Under California law known as the "Move Over or Slow Down" law, drivers must create a one-lane buffer for emergency vehicles on the side of the road. That means if you see the flashing lights up ahead or in your rearview mirror, you have to move one lane over to create a safety zone, but not everyone knows about or follows the law.

"We've had a lot of officers that were on stops on the right-hand shoulder or just parked on the right-hand shoulder and they've been hit. One, specifically, has been killed and another one broke both his legs, so this is a big deal," said Officer Jordan Richards with the California Highway Patrol.

The law states that drivers who cannot safely move over must at least slow down.

When out next to the highway, the only thing between a worker and a 4,000-pound vehicle is the white line.

"When you are right there and the cars are flying by you at 65 miles per hour, you just kind of hold your breath," said Alex Savin, a Caltrans tree maintenance supervisor.

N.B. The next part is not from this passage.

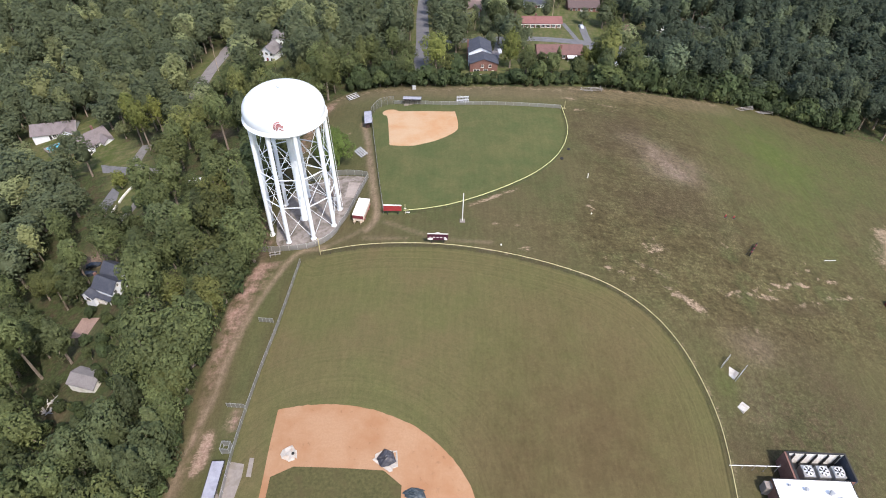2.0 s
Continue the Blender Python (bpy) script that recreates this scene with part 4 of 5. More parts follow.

Caltrans launched a 'Move Over' campaign in 2011 to increase awareness about the law but over the years it's been ignored or forgotten by some.

"That one lane to the left was free and clear, there was no cars in front or behind you," Officer Richards said as he made a traffic stop. "You had more than enough space to move over to the left."

"A learning point: if it's safe to do so, to go ahead and cross over and allow a little more room," said Vincent Palacios, an Arroyo Grande resident.

Simply give them some space and remember when you see lights, vests or reflectors, move over. It's the law.

"The highway is the office for these road workers. The men and the women who are working here want to go home to their families each day," said Jim Shivers with Caltrans.

Failing to move over or slow down can cost you a $200-$300 fine.